名器は音色が必ずしも魅力的とは限りません。魅力的な音を得るためには中音域の密度を高めねばならず、そうするとレンジが狭くなります。高音と低音が出にくいということになります。一方、レンジを広げると音の密度が薄くなります。名器はこのバランスを考え、一見不可能という領域まで踏み込んでいるところが評価されています。中域だけ鳴らせば、名器より安価な楽器の方が美しく鳴る場合が多々あります。これは単純な例ですが、このような相違は複雑にいろいろあるので、もし個人的に拘りがあるなら、いわゆる名器よりも個性的な楽器の方が良いことになります。

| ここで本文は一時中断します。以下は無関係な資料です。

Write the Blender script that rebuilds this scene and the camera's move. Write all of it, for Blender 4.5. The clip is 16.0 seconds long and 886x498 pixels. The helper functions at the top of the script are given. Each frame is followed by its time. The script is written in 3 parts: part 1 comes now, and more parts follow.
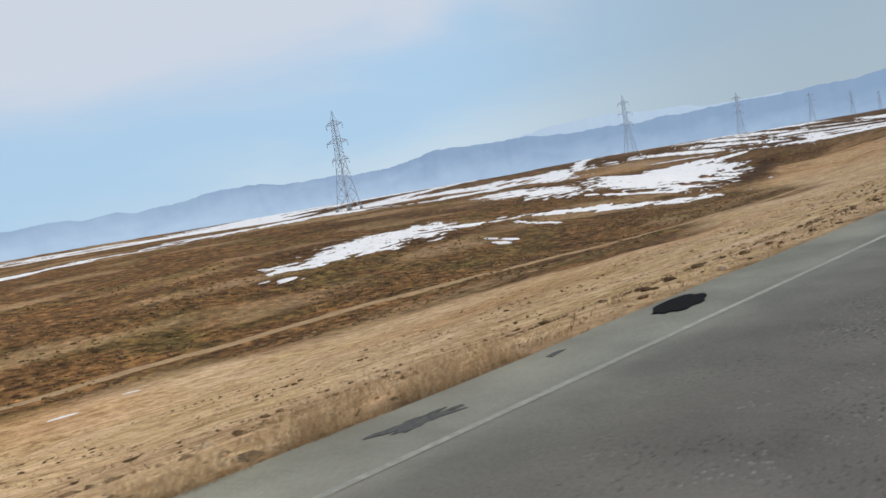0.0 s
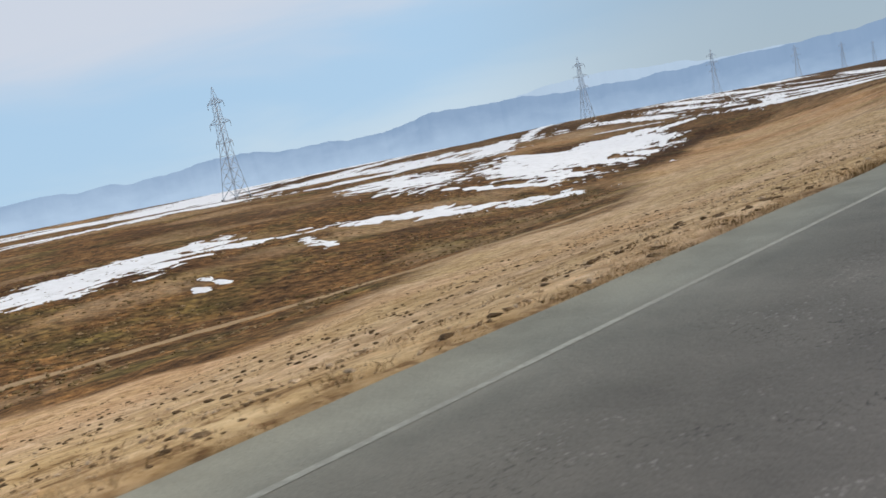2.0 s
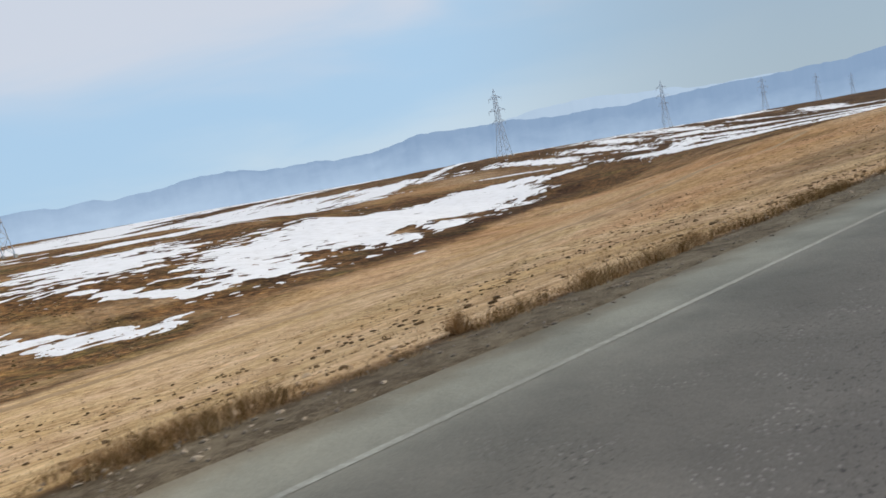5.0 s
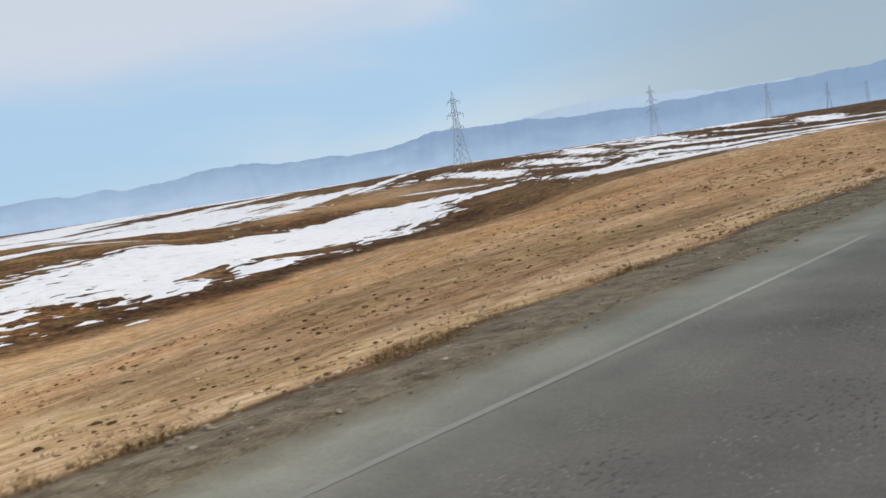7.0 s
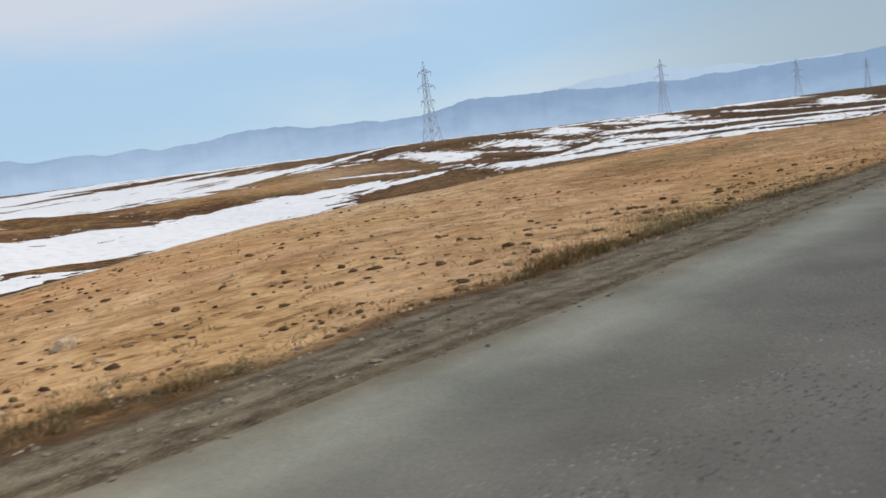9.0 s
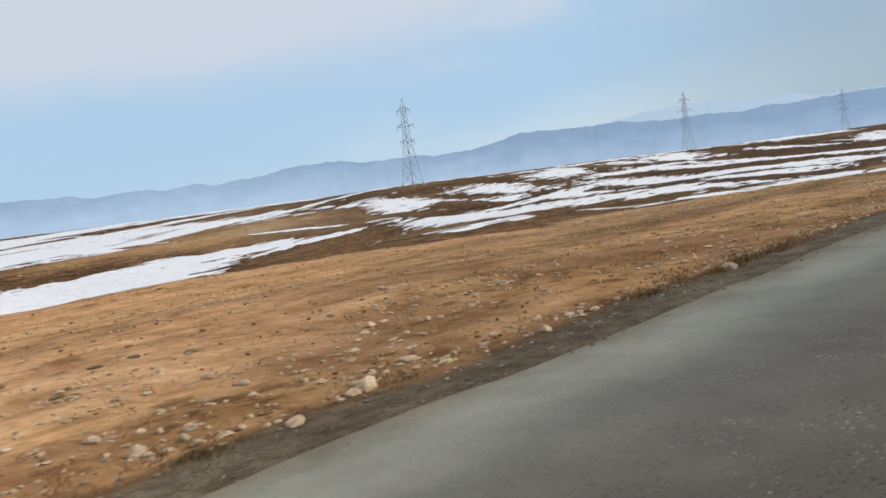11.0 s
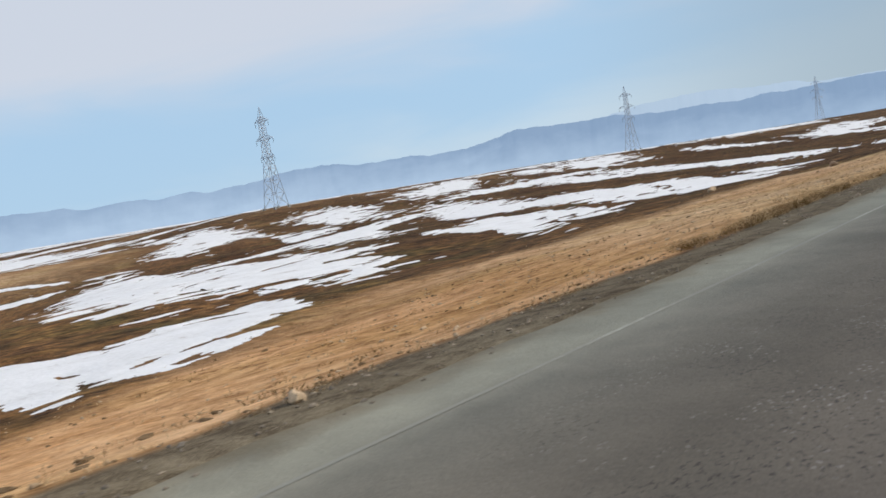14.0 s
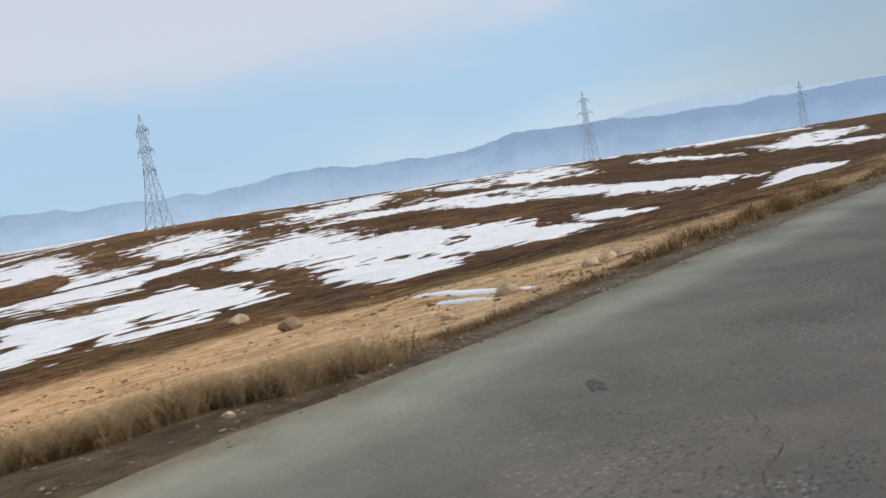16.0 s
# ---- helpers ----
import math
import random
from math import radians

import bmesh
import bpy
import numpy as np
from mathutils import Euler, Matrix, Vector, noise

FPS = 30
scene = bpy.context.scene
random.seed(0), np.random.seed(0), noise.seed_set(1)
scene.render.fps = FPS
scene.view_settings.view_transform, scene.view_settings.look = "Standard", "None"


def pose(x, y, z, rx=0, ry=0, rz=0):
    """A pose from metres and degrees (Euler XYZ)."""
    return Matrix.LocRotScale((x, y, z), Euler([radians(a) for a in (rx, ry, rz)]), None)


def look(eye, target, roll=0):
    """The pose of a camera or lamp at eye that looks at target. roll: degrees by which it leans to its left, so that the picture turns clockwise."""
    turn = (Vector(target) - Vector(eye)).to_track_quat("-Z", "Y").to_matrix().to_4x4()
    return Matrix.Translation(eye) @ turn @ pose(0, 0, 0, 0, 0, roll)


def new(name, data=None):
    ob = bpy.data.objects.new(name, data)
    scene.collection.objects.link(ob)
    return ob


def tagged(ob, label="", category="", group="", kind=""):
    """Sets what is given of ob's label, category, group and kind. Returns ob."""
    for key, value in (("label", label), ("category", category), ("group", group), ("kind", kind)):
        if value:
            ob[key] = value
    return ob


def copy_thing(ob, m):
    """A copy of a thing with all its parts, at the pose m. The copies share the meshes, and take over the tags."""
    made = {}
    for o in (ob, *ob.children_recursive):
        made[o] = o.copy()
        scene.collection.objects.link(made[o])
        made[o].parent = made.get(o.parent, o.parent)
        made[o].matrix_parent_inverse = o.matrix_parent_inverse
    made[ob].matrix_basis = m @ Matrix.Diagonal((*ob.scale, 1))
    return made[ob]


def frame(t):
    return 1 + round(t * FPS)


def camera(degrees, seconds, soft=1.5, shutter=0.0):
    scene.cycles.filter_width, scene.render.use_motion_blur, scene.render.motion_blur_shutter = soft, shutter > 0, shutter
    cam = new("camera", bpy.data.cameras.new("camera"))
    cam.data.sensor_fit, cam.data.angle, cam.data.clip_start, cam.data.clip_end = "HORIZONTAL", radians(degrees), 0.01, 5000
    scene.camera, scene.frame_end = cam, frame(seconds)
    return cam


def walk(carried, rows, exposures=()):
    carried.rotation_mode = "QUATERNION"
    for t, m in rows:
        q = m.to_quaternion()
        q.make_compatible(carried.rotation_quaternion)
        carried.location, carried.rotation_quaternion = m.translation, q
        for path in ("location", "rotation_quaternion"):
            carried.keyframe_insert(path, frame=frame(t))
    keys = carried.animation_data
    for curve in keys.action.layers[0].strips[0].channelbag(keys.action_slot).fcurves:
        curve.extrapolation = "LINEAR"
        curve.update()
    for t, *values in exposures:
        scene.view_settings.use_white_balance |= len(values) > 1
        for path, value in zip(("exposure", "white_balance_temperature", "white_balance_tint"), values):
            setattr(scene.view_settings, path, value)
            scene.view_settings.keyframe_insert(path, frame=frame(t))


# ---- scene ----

音楽の視聴者と演奏家の音の概念は異なります。視聴者は音色、耳障りの良さのようなものに重きをおきますが、演奏家はそのようなものよりもとにかく表現したいものが表現できるかの方が遥かに重要です。そのため、演奏家の立場にならなければ理解できない音があります。上述したストラディバリやゴフリラーは演奏家基準からとても素晴らしい楽器です。反応が鋭敏で明快です。しかし一般視聴者の目線では、そのようなものは演奏技術に過ぎません。それぞれの異なる立場で判断しています。そのため、自分自身が全ての立場にならなければ音はわかりません。